_Work to do_. Repeat the listing word for word. No pictures belong in the copy.
====== Data lines
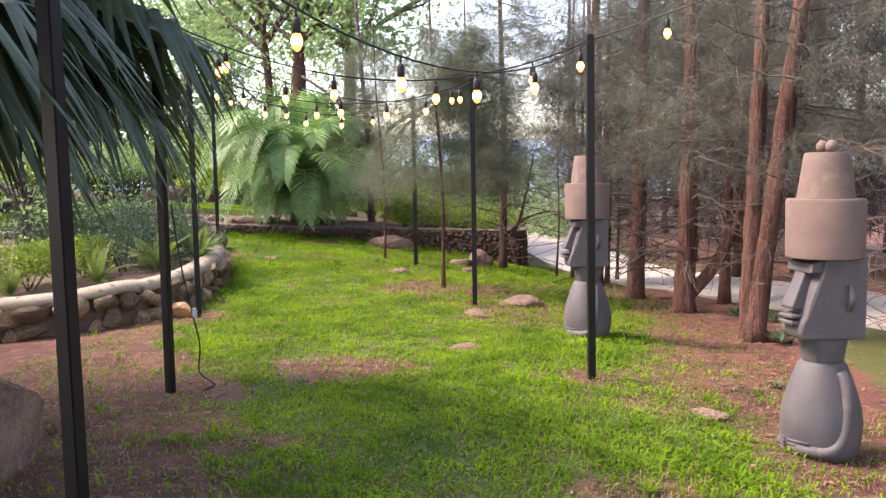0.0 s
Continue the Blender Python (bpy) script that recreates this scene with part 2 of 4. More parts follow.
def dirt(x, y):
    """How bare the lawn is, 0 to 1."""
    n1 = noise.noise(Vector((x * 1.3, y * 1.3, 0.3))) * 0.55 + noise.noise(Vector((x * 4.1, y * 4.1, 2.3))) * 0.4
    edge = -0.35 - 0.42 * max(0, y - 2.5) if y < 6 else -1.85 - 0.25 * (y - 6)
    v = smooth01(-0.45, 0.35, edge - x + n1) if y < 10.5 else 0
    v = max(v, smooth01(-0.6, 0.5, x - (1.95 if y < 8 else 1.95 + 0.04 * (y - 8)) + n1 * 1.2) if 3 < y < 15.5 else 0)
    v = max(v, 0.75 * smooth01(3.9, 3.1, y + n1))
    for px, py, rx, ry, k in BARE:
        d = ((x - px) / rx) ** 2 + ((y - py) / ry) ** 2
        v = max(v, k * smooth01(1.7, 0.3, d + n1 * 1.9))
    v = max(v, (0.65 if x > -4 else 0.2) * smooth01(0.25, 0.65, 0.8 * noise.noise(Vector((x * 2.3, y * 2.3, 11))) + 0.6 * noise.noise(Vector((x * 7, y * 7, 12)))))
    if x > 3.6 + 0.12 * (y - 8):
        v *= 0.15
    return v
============
_Written answer_.
0.0 s
Continue the Blender Python (bpy) script that recreates this scene with part 2 of 4. More parts follow.
def dirt(x, y):
    """How bare the lawn is, 0 to 1."""
    n1 = noise.noise(Vector((x * 1.3, y * 1.3, 0.3))) * 0.55 + noise.noise(Vector((x * 4.1, y * 4.1, 2.3))) * 0.4
    edge = -0.35 - 0.42 * max(0, y - 2.5) if y < 6 else -1.85 - 0.25 * (y - 6)
    v = smooth01(-0.45, 0.35, edge - x + n1) if y < 10.5 else 0
    v = max(v, smooth01(-0.6, 0.5, x - (1.95 if y < 8 else 1.95 + 0.04 * (y - 8)) + n1 * 1.2) if 3 < y < 15.5 else 0)
    v = max(v, 0.75 * smooth01(3.9, 3.1, y + n1))
    for px, py, rx, ry, k in BARE:
        d = ((x - px) / rx) ** 2 + ((y - py) / ry) ** 2
        v = max(v, k * smooth01(1.7, 0.3, d + n1 * 1.9))
    v = max(v, (0.65 if x > -4 else 0.2) * smooth01(0.25, 0.65, 0.8 * noise.noise(Vector((x * 2.3, y * 2.3, 11))) + 0.6 * noise.noise(Vector((x * 7, y * 7, 12)))))
    if x > 3.6 + 0.12 * (y - 8):
        v *= 0.15
    return v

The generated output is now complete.